Not that I think anyone reading this would be so tactless as to ask a professional of any sort to do their job for free; but I do think that apprentice and journeyman professionals need to take Scalzi’s words to heart. The time to start practicing your “I’m sorry, but I don’t work for free” speech is before somebody comes around and asks you to do it.

Go Read This

Charlie Jane Anders, over at io9, provides a helpful list of ways to tell if the first draft of your novel is worth salvaging.

If you decide that in fact it isn’t worth revising, don’t despair.  First, just by finishing it you’ve accomplished something that most people never do.  Second, you’ll have gained some insight into your artistic obsessions and thematic concerns (“Hello, traumatic high school experience– nice to see you showing up again in yet another story!”) .  And finally, it all counts for practice, like the scales and Hanon studies and Czerny études that a concert pianist does before he can play at Carnegie Hall.

Buried Tech

Language is full of buried tech.  For the writer of historical or created-world fiction, this poses some interesting problems.

On the one hand, you’ve got the language of tech that hasn’t been invented yet (for historical fiction) or that flat doesn’t exist (for created-world fiction.)  Consider, for example, all the resources of vocabulary and metaphor that come from living in the world after the discovery of gunpowder:  We speak of people going off half-cocked, and of plans hanging fire; we talk of loose cannons; we say that someone has a hair-trigger temper.  None of these expressions make sense in worlds where gunpowder and firearms are absent.  Using them in those contexts is sloppy writing — it may not bother most of your readers, but the ones that it does bother, it will bother a great deal.

Another example of not-invented-yet tech causing language problems:  In a pre-clockwork world, you aren’t going to have people saying, or even thinking, things like “in a few seconds” or “a couple of minutes later” — the resources didn’t exist to divide time into pieces that small.  In most parts of medieval Europe, for example, you’d be lucky to get things pinned  down to the nearest canonical hour, and that only if you were someplace where you could hear the church bells ringing.  (For really brief intervals of time, a person might think in terms of breaths or heartbeats, or in terms of how long it took to recite a particular prayer, such as “a Pater-Noster while.”)

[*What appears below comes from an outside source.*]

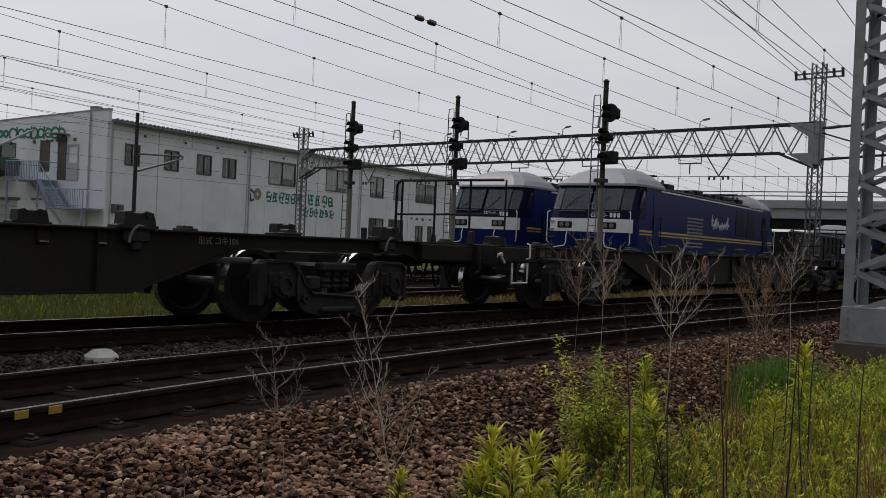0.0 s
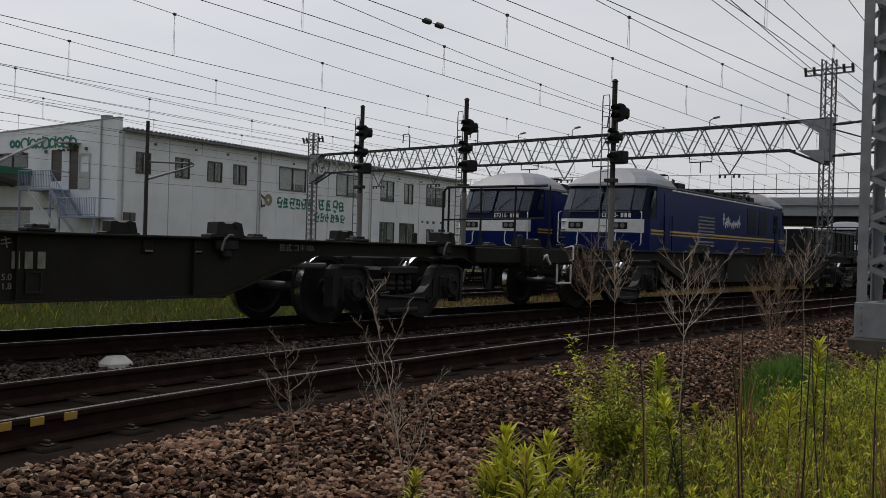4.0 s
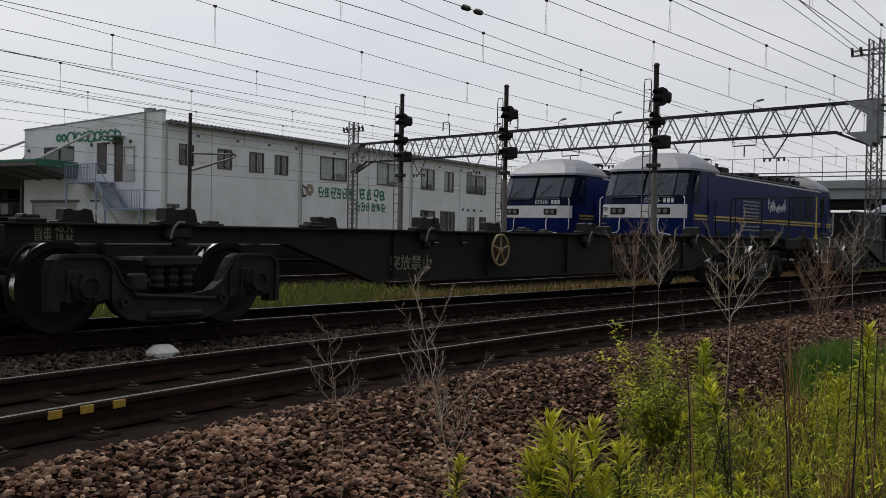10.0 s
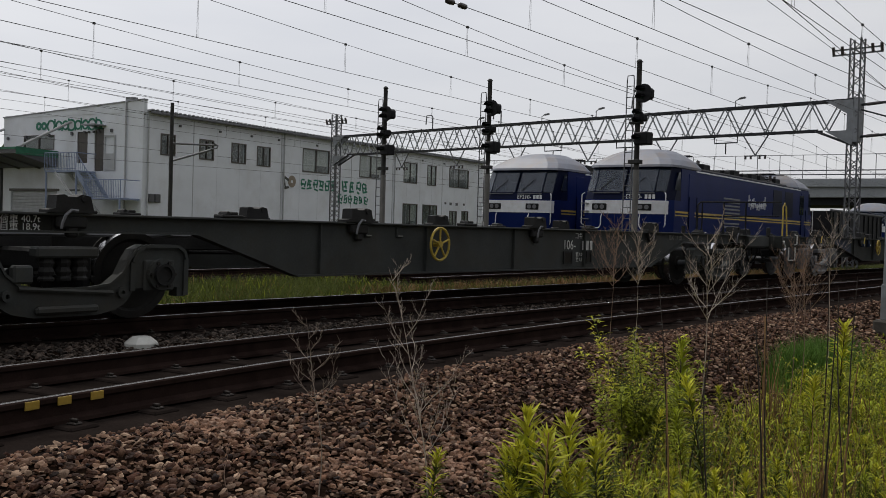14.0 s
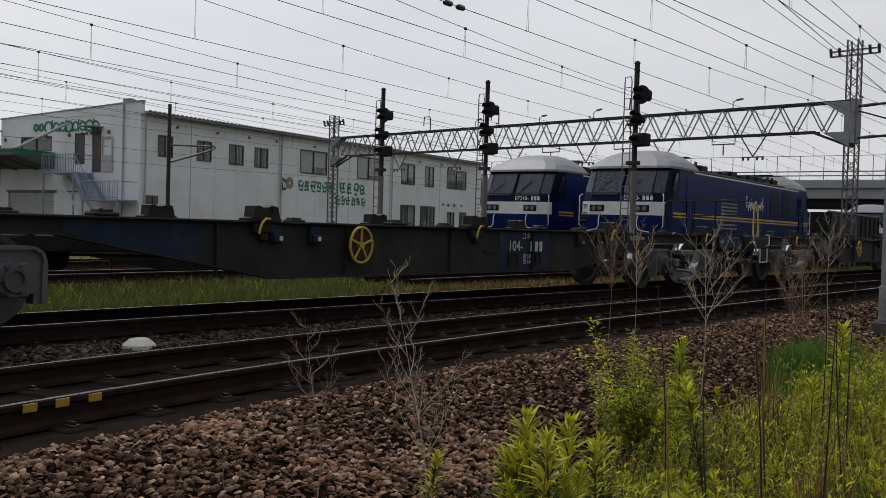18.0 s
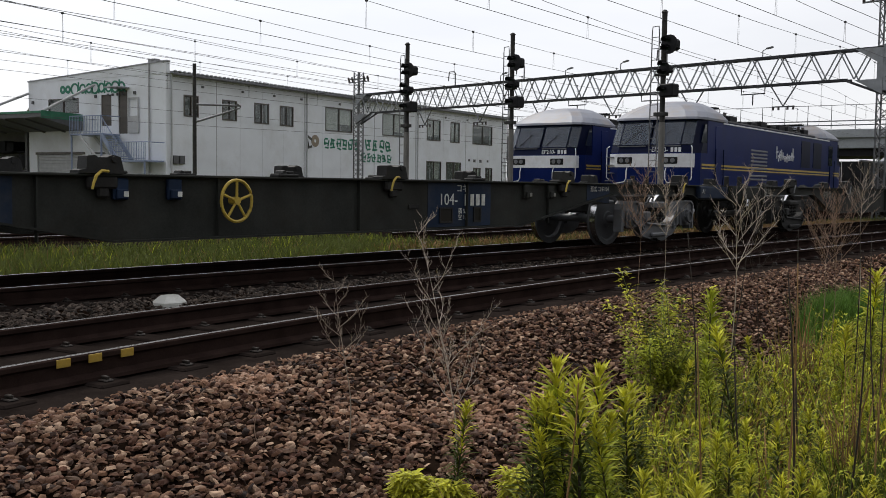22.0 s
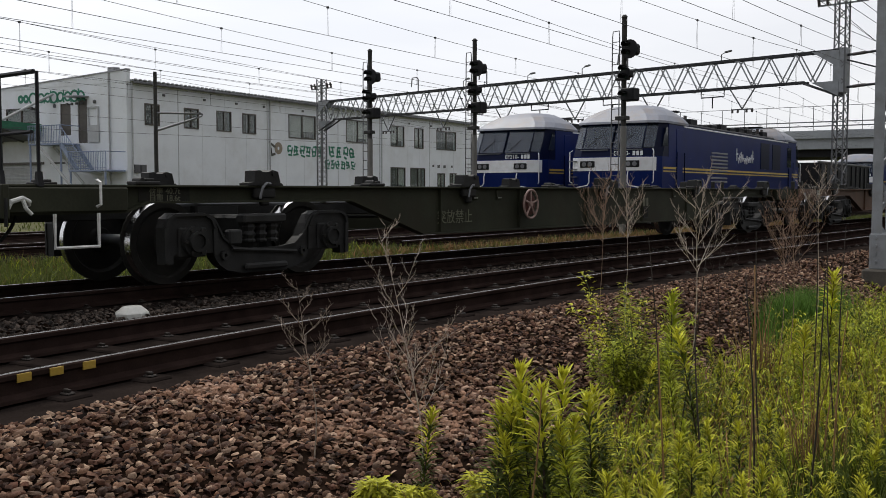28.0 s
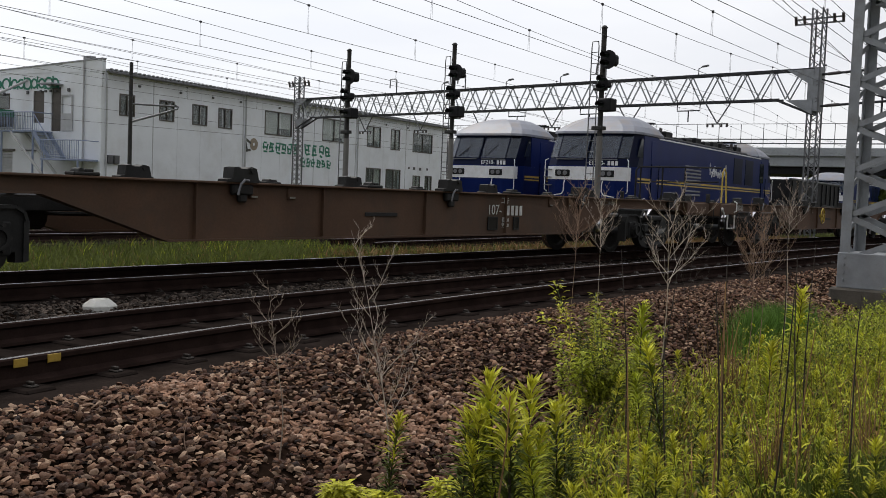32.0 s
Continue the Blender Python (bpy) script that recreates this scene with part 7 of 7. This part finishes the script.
weed_bush(5.95, 3.15, 0.6, 68, "loose green bushy weed beside the ballast", "leaf_green")


def far_trees():
    """Woods far behind the yard, as many leaf clumps."""
    rng = np.random.default_rng(9)
    s = Shape()
    for i in range(5200):
        if i % 3:
            x, y, top = rng.uniform(112, 124), rng.uniform(-10, 75), 6.2
        else:
            x, y, top = rng.uniform(44, 62), rng.uniform(78, 86), 7.5
        top *= 0.7 + 0.3 * math.sin(y * 0.37) * math.sin(y * 0.11 + 1)
        z = top * rng.uniform() ** 0.6
        a = Euler(rng.uniform(0, 6.28, 3)).to_matrix()
        r = rng.uniform(0.3, 0.7)
        k = len(s.v)
        for c, d in ((-1, -0.6), (1, -0.5), (0.8, 0.7), (-0.7, 0.8)):
            q = a @ Vector((c * r, d * r, rng.uniform(-0.2, 0.2)))
            s.v.append((x + q.x, y + q.y, z + q.z))
        s.f.append((k, k + 1, k + 2, k + 3))
    tagged(new("far_woods", raw_mesh("far_woods", s, "leaf_dark")), "dark green woods far behind the yard", "trees", kind="stuff")


far_trees()



# ---- what stands behind the yard ----
def open_wagon(at, label):
    w = thing("open_wagon", label, "freight wagon", "grey wagons in the yard", at=at)
    part("box", Shape().box(0, 12, -1.3, 1.3, 1.0, 1.06).box(0, 12, -1.3, -1.24, 1.06, 2.35).box(0, 12, 1.24, 1.3, 1.06, 2.35).box(0, 0.06, -1.24, 1.24, 1.06, 2.35).box(11.94, 12, -1.24, 1.24, 1.06, 2.35), "dark_metal", w)
    for i in range(11):
        part("side_rib", Shape().box(0.3 + i * 1.13, 0.4 + i * 1.13, -1.36, -1.3, 1.0, 2.3), "dark_metal", w)
    part("top_rail", Shape().box(-0.05, 12.05, -1.36, -1.24, 2.35, 2.43, 0.01), "galvanised", w)
    part("underframe", Shape().box(0, 12, -1.2, 1.2, 0.7, 1.0), "under_black", w)
    for x in (1.6, 3.4, 8.6, 10.4):
        for s in (-1, 1):
            part("wheel", Shape().disc((x, 0, 0.43), 0, 0.43, "y", s * 0.52, s * 0.66, 20), "wheel_steel", w)


for i in range(1):
    x = 46.8 + 12.8 * i
    open_wagon(pose(x, 14.25 + (x - 26.3) * math.tan(radians(LOCO_TURN)), -0.05, 0, 0, LOCO_TURN), "standing open wagon with grey ribbed sides in the yard")


def loading_bay():
    """The open bay that goes on behind the end wall, under the same canopy."""
    b = thing("loading_bay", "shaded open loading bay with racks beside the warehouse", "loading bay", at=pose(33.6, 49.6, -0.36, 0, 0, 8.59))
    part("back_wall", Shape().box(5.0, 5.2, 12.8, 34, 0, 4.8), "concrete", b)
    part("bay_roof", Shape().box(0.1, 6, 12.8, 34, 4.86, 5.02), "trim_dark", b, "dark underside of the bay roof")
    part("fascia", Shape().box(0.0, 0.1, 22.05, 34, 4.86, 5.3), "trim_dark", b)
    part("dock", Shape().box(0.6, 5.0, 12.8, 34, 0, 0.95, 0.03), "concrete", b)
    for y in (13.6, 17.5, 21.4, 25.3, 29.2):
        part("bay_post", Shape().box(0.4, 0.6, y - 0.1, y + 0.1, 0, 4.86), "trim_dark", b)
    rng = random.Random(12)
    for k in range(8):
        y = 13.4 + k * 2.3
        for z in (0.95, 2.1, 3.2):
            part("rack_shelf", Shape().box(2.4, 4.4, y, y + 2.0, z + 0.0, z + 0.07), "dark_metal", b)
            for j in range(2):
                if rng.random() < 0.75:
                    h = rng.uniform(0.4, 0.95)
                    part("crate", Shape().box(2.6, 4.2, y + 0.1 + j * 0.95, y + 0.9 + j * 0.95, z + 0.08, z + 0.08 + h, 0.02), rng.choice(("door_grey", "trim_dark", "concrete", "awning_green", "dark_metal")), b, "stacked crate")


loading_bay()


def far_house(x, y, w, d, h, turn, label):
    b = thing("far_house", label, "house", "houses behind the warehouse", at=pose(x, y, -0.36, 0, 0, turn))
    part("wall", Shape().box(0, w, 0, d, 0, h), "concrete", b)
    part("roof", Shape().plate([(-0.5, h), (d + 0.5, h), (d / 2, h + 1.6)], "x", -0.4, w + 0.4), "trim_dark", b, "dark grey tiled gable roof")
    for i in range(int(w // 3)):
        part("window", Shape().box(1 + i * 3, 2.4 + i * 3, -0.05, 0.02, h - 1.9, h - 0.8), "window_glass", b)


far_house(33, 84, 12, 8, 4.4, 20, "small grey house with a dark gable roof behind the warehouse")
far_house(20, 82, 11, 8, 4.0, 12, "small grey house with a dark gable roof behind the warehouse")


def leafy_tree(x, y, height, seed, label):
    """A trunk with limbs and a crown of many small leaf clumps."""
    rng = random.Random(seed)
    t = thing("tree", label, "tree", "trees behind the yard", at=pose(x, y, -0.4))
    tr = Shape().rod((0, 0, 0), (0.1, 0, height * 0.5), height * 0.03, 8, height * 0.018)
    tips = []
    for i in range(9):
        a = i * 2.4 + rng.uniform(-0.3, 0.3)
        p = Vector((0.1, 0, height * rng.uniform(0.25, 0.5)))
        q = p + Vector((math.cos(a) * height * rng.uniform(0.15, 0.32), math.sin(a) * height * rng.uniform(0.15, 0.32), height * rng.uniform(0.15, 0.42)))
        tr.rod(p, q, height * 0.012, 5, height * 0.004)
        tips += [q, (p + q) / 2]
    part("trunk", tr, "stem_dark", t)
    s = Shape()
    for i in range(900):
        c = rng.choice(tips)
        p = c + Vector((rng.gauss(0, 1), rng.gauss(0, 1), rng.gauss(0, 0.8))) * height * 0.09
        r = height * rng.uniform(0.018, 0.04)
        m = Euler((rng.uniform(0, 6.28), rng.uniform(0, 6.28), rng.uniform(0, 6.28))).to_matrix()
        k = len(s.v)
        s.v += [tuple(p + m @ Vector(v)) for v in ((-r, -r * 0.6, 0), (r, -r * 0.5, 0.2 * r), (r * 0.8, r * 0.7, 0), (-r * 0.7, r * 0.8, 0.25 * r))]
        s.f.append((k, k + 1, k + 2, k + 3))
    tagged(part("crown", raw_mesh("crown", s, "leaf_dark"), "leaf_dark", t), kind="stuff")


for i, (x, y, h) in enumerate([(44, 80, 8.5), (40, 84, 7.5), (26, 88, 7), (86, 30, 4.4), (88, 24, 3.8), (90, 35, 4.6), (87, 19, 4.0), (84, 38, 4.2), (91, 14, 4.4), (90, 42, 4.8), (92, 9, 4.0)]):
    leafy_tree(x, y, h, 80 + i, "dark green broadleaf tree with a loose crown")



motions()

The other language problem you get with buried tech comes from obsolete technology — things that were once common enough to pass into metaphorical use, but that have fallen into desuetude while their metaphorical use continues.  For a good example of this, take a look at this entry over at Making Light, in which the actual mostly-disused process behind the still-common phrase “batten down the hatches” is explained and discussed.  The question for writers in this case is, how long does it take before the metaphor becomes completely detached from the object or process that it once referred back to, so that it can function simply as a bit of vocabulary in its own right?

“Batten down the hatches,” even used in its figurative sense of “to make ready for possible disruption ahead”, still implies a world and a society in which sailing ships once existed; but if you’re writing about a created world in which — for whatever reason — there isn’t enough open water to make sailing ships a part of its past history, can you get away with using “batten down the hatches” in its figurative sense?

My guess is no — not for a couple of centuries.  Possibly longer, if people keep on writing adventure stories about the Age of Sail, and other people keep on reading them.

It’s a fraught thing, vocabulary.

Go Look Over There

Or, somebody who isn’t me, saying something useful and interesting.  This time, it’s John Barnes, on the subject of what to do about Mary Sue when she (or he — Barnes also makes a convincing argument for why he, at least, applies the term to characters of both genders) turns up in your story.  Good stuff, and it goes beyond the usual alternatives of “give her a couple of cosmetic flaws” and “terminate her with extreme prejudice.”